If you visit you will see beautiful centuries old castles, churches, bell towers, and aristocratic villas. These are all part of the rich history and traditions of this area, and showcase the region’s principal product… Soave wines.
Eons ago, the Soave area was covered by a tropical sea. This is evident in soil’s saline sediments, and are expressed in Soave’s wines, with their rich mineral quality and distinctively fresh, clean fruit flavors. The tuffaceous* volcanic terroir also lends itself to the development of complex and multifaceted white wines.
[tuffaceous = developing on rocks composed solely or primarily of volcanic materials]

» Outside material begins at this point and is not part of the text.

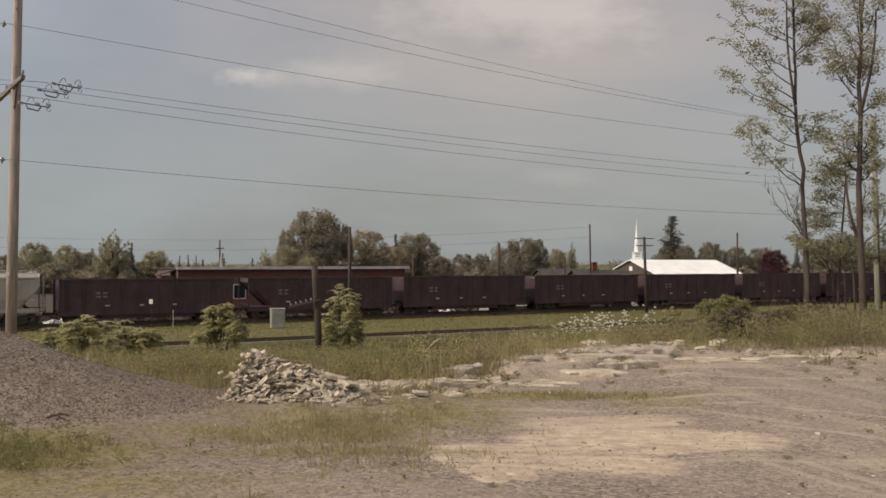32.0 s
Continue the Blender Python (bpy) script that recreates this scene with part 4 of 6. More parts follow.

This region is about 30 miles long and passes through 13 wineries. The road showcases historic landmarks and cultural attractions, so bring your cameras. You’ll find restaurants for fine dining, museums for the history buffs, and the landscape is resplendent with beautiful landscapes of the Verona hills, as well as olive and cherry trees. Get ready for artisan foods: Monte Veronese cheese, Vialone Nano rice, and Veronese Radicchio, and San Mauro chestnuts. Doesn’t this all sound like the trip of a lifetime?
For now, if you can’t get there, have a glass of Soave Re Midas, Cantina di Soave or Castello Soave Classico DOC, and toast to your future vacation!